Development of Surion amphibious variant

Korea Aerospace Industries (KAI) was selected by the Republic of Korea (ROK) Defense Acquisition Programme Administration (DAPA) as the priority negotiator for the design and manufacture of Surion amphibious variant in April 2013.

Development of the KUH-1 Surion amphibious task helicopter programme, worth approximately KRW800bn ($745.92m), was started in July 2013 and is scheduled for completion in January 2016. KAI is expected to manufacture 40 helicopters, with deliveries scheduled to begin in 2017.

The helicopter made its first test flight in Sacheon, South Gyeongsang Province in January 2015. Flown by two test flight pilots and two technicians for approximately 30 minutes, the helicopter successfully performed forward flight, backward flight and hovering flight as well as a change of direction at 80ft above the ground.

Design and features

The amphibious variant features a crashworthy airframe as well as four main and four tail rotor blades. Its undercarriage consists of two main single-wheeled units placed under the fuselage and a double-wheeled nose leg.

The helicopter has an overall length of 19m with rotor blades and height of 4.5m. The main rotor has a diameter of 15.8m and blade chord of 0.55m.
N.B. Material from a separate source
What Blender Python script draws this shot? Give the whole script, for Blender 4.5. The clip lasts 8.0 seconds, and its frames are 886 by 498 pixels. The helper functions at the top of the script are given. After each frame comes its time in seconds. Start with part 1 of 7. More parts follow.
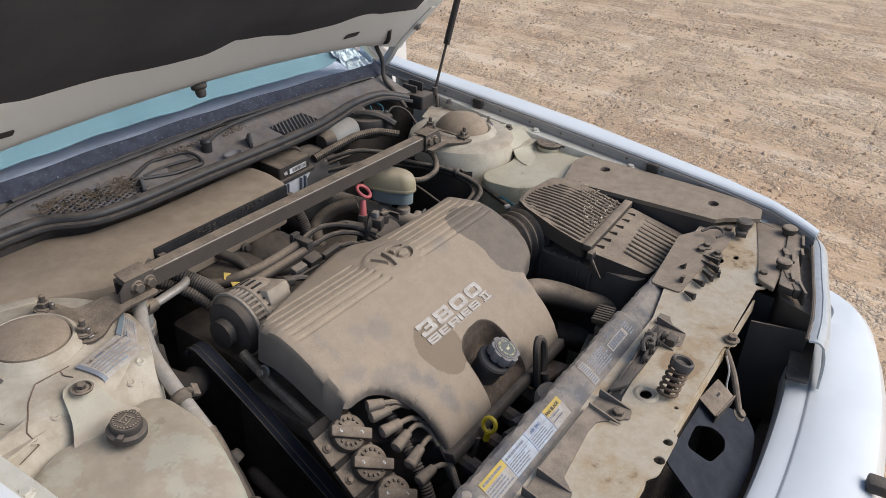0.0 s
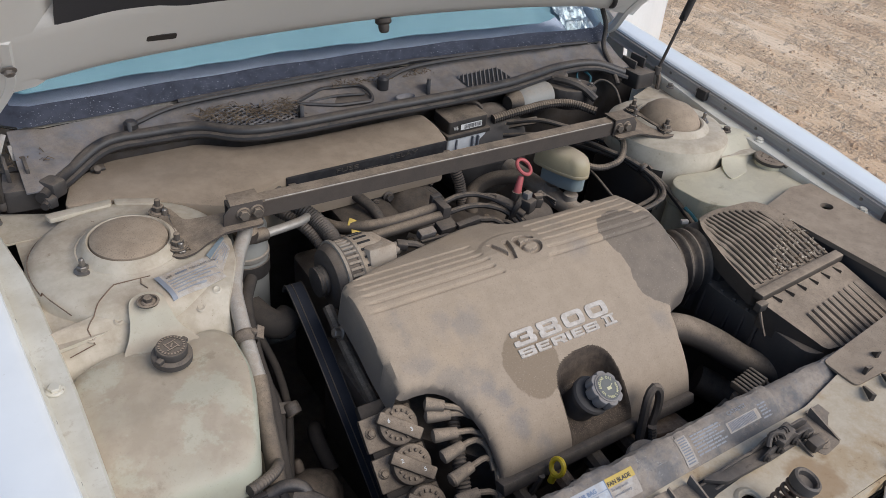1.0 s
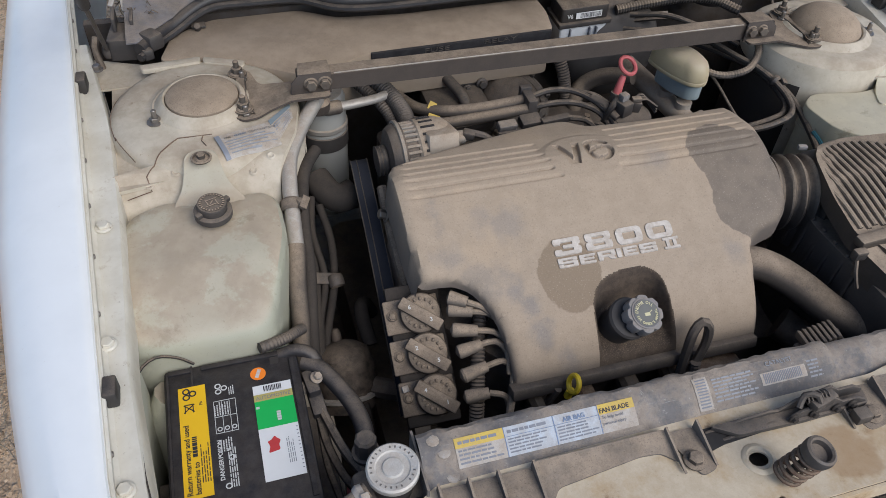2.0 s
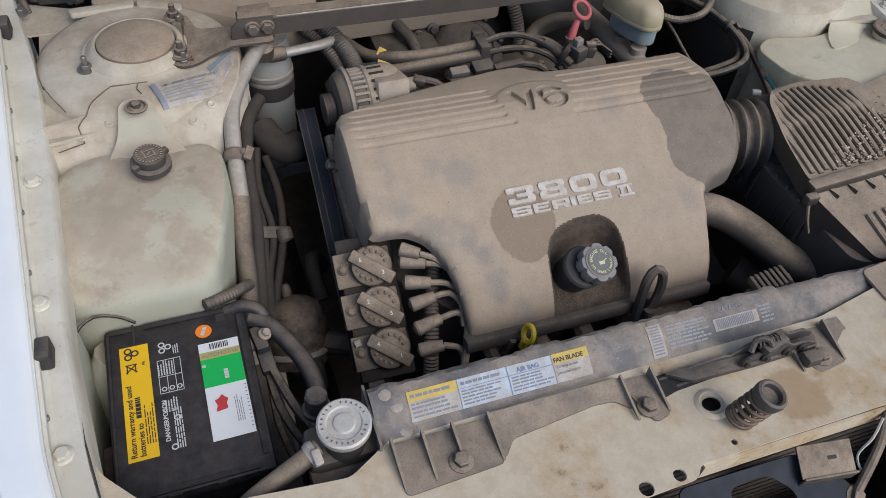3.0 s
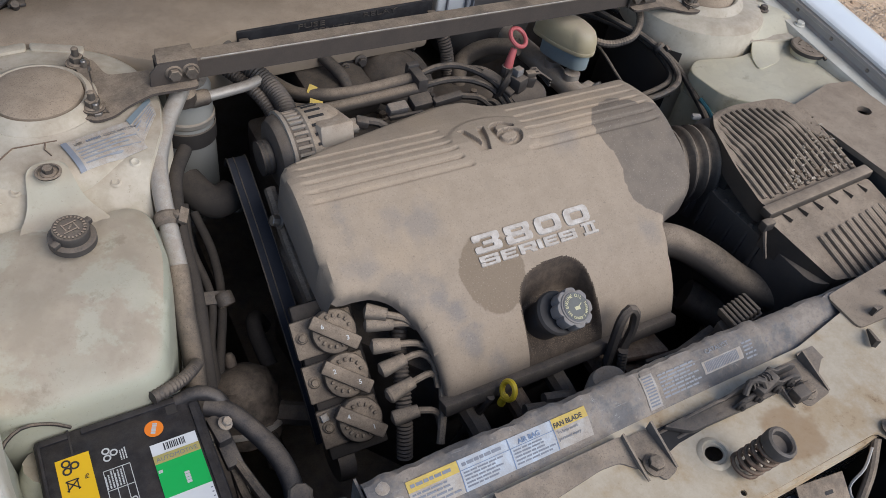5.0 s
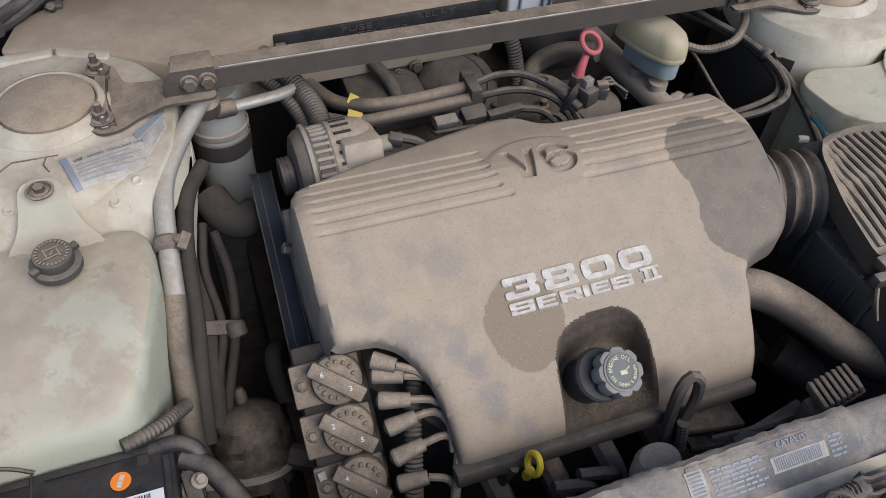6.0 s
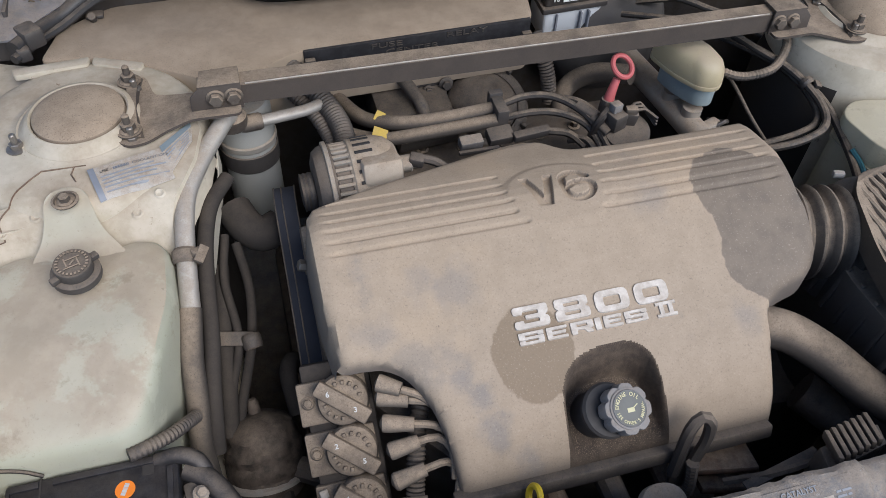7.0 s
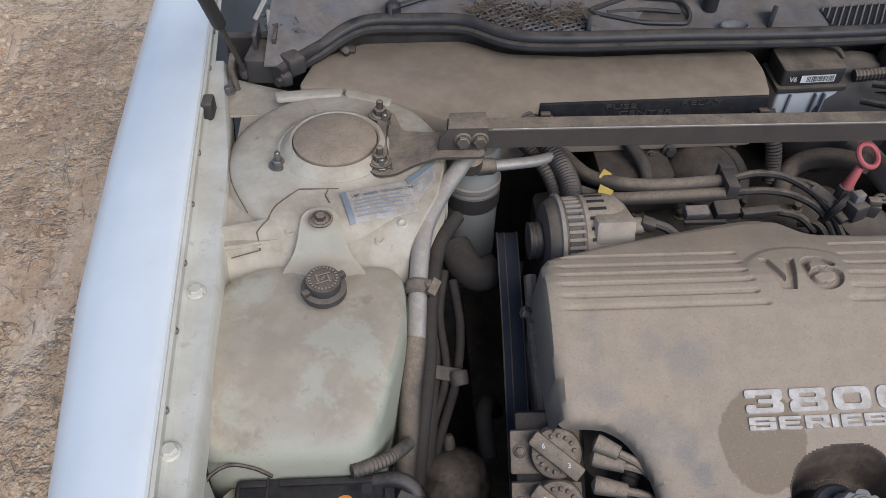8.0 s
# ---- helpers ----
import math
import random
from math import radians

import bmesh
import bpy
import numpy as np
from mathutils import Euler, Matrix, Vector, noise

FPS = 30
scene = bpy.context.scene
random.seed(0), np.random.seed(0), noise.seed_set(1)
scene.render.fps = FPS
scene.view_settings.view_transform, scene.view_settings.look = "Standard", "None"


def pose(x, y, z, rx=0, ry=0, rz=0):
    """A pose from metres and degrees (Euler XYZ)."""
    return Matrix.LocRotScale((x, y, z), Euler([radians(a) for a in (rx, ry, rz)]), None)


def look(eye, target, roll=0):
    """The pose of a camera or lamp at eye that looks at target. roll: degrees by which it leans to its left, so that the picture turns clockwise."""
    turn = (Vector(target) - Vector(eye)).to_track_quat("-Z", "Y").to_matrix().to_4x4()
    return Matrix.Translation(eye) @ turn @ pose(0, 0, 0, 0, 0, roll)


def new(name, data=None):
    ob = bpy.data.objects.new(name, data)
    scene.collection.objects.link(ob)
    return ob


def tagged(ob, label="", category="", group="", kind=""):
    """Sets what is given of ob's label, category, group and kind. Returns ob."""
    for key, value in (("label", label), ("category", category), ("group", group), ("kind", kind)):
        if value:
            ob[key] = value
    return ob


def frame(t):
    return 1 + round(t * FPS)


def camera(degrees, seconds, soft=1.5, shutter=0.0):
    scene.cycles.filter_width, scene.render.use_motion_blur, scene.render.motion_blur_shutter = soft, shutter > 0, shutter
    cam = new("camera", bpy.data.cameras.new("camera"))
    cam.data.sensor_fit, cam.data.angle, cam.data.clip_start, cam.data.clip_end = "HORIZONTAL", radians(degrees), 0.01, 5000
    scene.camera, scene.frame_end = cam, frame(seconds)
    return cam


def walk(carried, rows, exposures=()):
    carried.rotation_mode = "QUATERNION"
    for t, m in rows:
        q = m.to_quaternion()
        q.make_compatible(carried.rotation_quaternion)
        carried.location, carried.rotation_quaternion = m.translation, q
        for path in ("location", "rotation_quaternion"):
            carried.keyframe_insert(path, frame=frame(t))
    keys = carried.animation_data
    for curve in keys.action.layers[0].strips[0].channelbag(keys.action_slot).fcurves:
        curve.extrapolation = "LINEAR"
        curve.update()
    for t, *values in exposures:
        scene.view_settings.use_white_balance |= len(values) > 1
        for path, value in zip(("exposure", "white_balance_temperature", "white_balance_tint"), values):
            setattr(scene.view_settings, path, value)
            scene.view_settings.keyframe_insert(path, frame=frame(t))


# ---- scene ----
cam = camera(60.0, 8.0, 0.6)
PATH = [
    (0, (-1.047, -1.017, 1.65), (0.41, -0.078, 0.651), 3.2),
    (0.3, (-0.963, -1.033, 1.639), (0.426, -0.023, 0.614), 6.3),
    (0.5, (-0.898, -1.033, 1.631), (0.456, -0.012, 0.571), 8.9),
    (0.7, (-0.85, -1.032, 1.628), (0.41, 0.072, 0.535), 9.6),
    (1, (-0.773, -1.053, 1.64), (0.19, 0.269, 0.489), 6.6),
    (1.3, (-0.686, -1.113, 1.655), (-0.044, 0.338, 0.437), 3.3),
    (1.5, (-0.643, -1.146, 1.653), (-0.124, 0.278, 0.347), 3.4),
    (1.7, (-0.602, -1.141, 1.651), (-0.121, 0.241, 0.287), 3.3),
    (2, (-0.558, -1.118, 1.638), (-0.098, 0.229, 0.234), 3.5),
    (2.2, (-0.547, -1.104, 1.628), (-0.08, 0.197, 0.182), 3.8),
    (3.3, (-0.542, -1.107, 1.613), (0.022, 0.113, 0.132), 6.8),
    (3.5, (-0.549, -1.1, 1.618), (0.027, 0.11, 0.133), 7.0),
    (4, (-0.569, -1.047, 1.617), (0.086, 0.134, 0.142), 7.7),
    (4.2, (-0.584, -1.02, 1.616), (0.139, 0.134, 0.151), 8.8),
    (5.3, (-0.608, -0.945, 1.576), (0.218, 0.171, 0.137), 11.4),
    (5.5, (-0.561, -0.929, 1.566), (0.187, 0.224, 0.113), 9.1),
    (5.8, (-0.475, -0.903, 1.548), (0.145, 0.302, 0.077), 6.0),
    (6, (-0.425, -0.888, 1.541), (0.092, 0.344, 0.053), 4.2),
    (6.5, (-0.379, -0.873, 1.529), (0.019, 0.384, 0.026), 2.8),
    (7, (-0.376, -0.877, 1.562), (0.018, 0.391, 0.067), 2.7),
    (7.2, (-0.388, -0.878, 1.567), (-0.03, 0.392, 0.064), 2.2),
    (7.3, (-0.401, -0.879, 1.565), (-0.07, 0.4, 0.064), 1.9),
    (7.5, (-0.45, -0.88, 1.553), (-0.234, 0.419, 0.048), -0.0),
    (7.8, (-0.504, -0.868, 1.56), (-0.374, 0.477, 0.086), 1.4),
    (8, (-0.52, -0.858, 1.568), (-0.407, 0.55, 0.152), 1.7),
]
walk(cam, [(t, look(eye, target, roll)) for t, eye, target, roll in PATH], [(0.0, 0.32, 6360, 10), (1.0, 0.26, 6200, 10), (2.0, 0.27, 6130, 10), (4.0, 0.20, 6090, 10), (5.5, 0.34, 6040, 10), (6.5, 0.52, 6030, 10), (7.4, 0.47, 5970, 10), (8.0, 0.17, 5830, 10)])

# ---------------------------------------------------------------- light
SUN_EL, SUN_AZ = 43.0, 152.0          # degrees above the horizon; degrees from +y towards +x
world = bpy.data.worlds.new("sky_world")
scene.world = world
world.use_nodes = True
wn, wl = world.node_tree.nodes, world.node_tree.links
sky = wn.new("ShaderNodeTexSky")
sky.sky_type, sky.sun_disc = "NISHITA", False
sky.sun_elevation, sky.sun_rotation = radians(SUN_EL), radians(SUN_AZ)
sky.air_density, sky.dust_density, sky.ozone_density = 1.0, 1.5, 1.5
wn["Background"].inputs["Strength"].default_value = 0.125
wl.new(sky.outputs["Color"], wn["Background"].inputs["Color"])
sun = new("sun", bpy.data.lights.new("sun", "SUN"))
sun.data.energy, sun.data.angle, sun.data.color = 1.9, radians(45), (1.0, 0.955, 0.89)
sun_way = Vector((math.sin(radians(SUN_AZ)) * math.cos(radians(SUN_EL)), math.cos(radians(SUN_AZ)) * math.cos(radians(SUN_EL)), math.sin(radians(SUN_EL))))
sun.matrix_basis = look(sun_way * 30, (0, 0, 0))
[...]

The tail rotor diameter and blade chords are 3.5m and 0.25m respectively.

Surion is operated by a pilot and a co-pilot and accommodates up to 11 troops. It is equipped with wire cutter, double rotor control system, integrated flotation system and a balancer for the tail rotor.

Protection features of Surion amphibious helicopter

The cockpit is fitted with bullet-proof windscreens to protect crew members from 7.62mm small arms while providing increased situational awareness. The self-sealing/anti-explosion fuel tanks are designed to withstand 12.7mm/14.5mm bullets.

Navigation, communications and countermeasures

The amphibious helicopter is equipped with tactical air navigation (TACAN) for en-route navigation and landing aid. The Rockwell Collins high-frequency radios, capable of operating at extreme altitudes and temperatures, provide voice communication during amphibious operations.

The countermeasures include radar warning receiver (RWR), missile warning receiver (MWR), laser warning receiver (LWR) and countermeasures dispenser system (CMDS).

Propulsion and performance

The base version is powered by two GE T700-701K turboshaft engines, each generating a maximum output power of 1,383kW. It can reach a speed of 269km/h and range of 260km and has a service ceiling of 260km. The main and tail rotors are designed to operate at speeds of 272rpm and 1,321rpm respectively.

The Surion amphibious variant has a maximum take-off gross weight of 19,200lb and fuel capacity of 2,415lb. It features a main gear box (MGB) with run-dry capability. An auxiliary fuel tank is installed to provide long endurance.

Contractors involved

In October 2013, Rockwell Collins was selected by KAI for the supply of HF-9000 high-frequency radio system, on-site training and documentation.

KAI partnered with Dutch Aerospace Centre (NLR) for defining Ship Helicopter Operational Limitations (SHOLs) for Surion flight operations onboard the ROKN ships.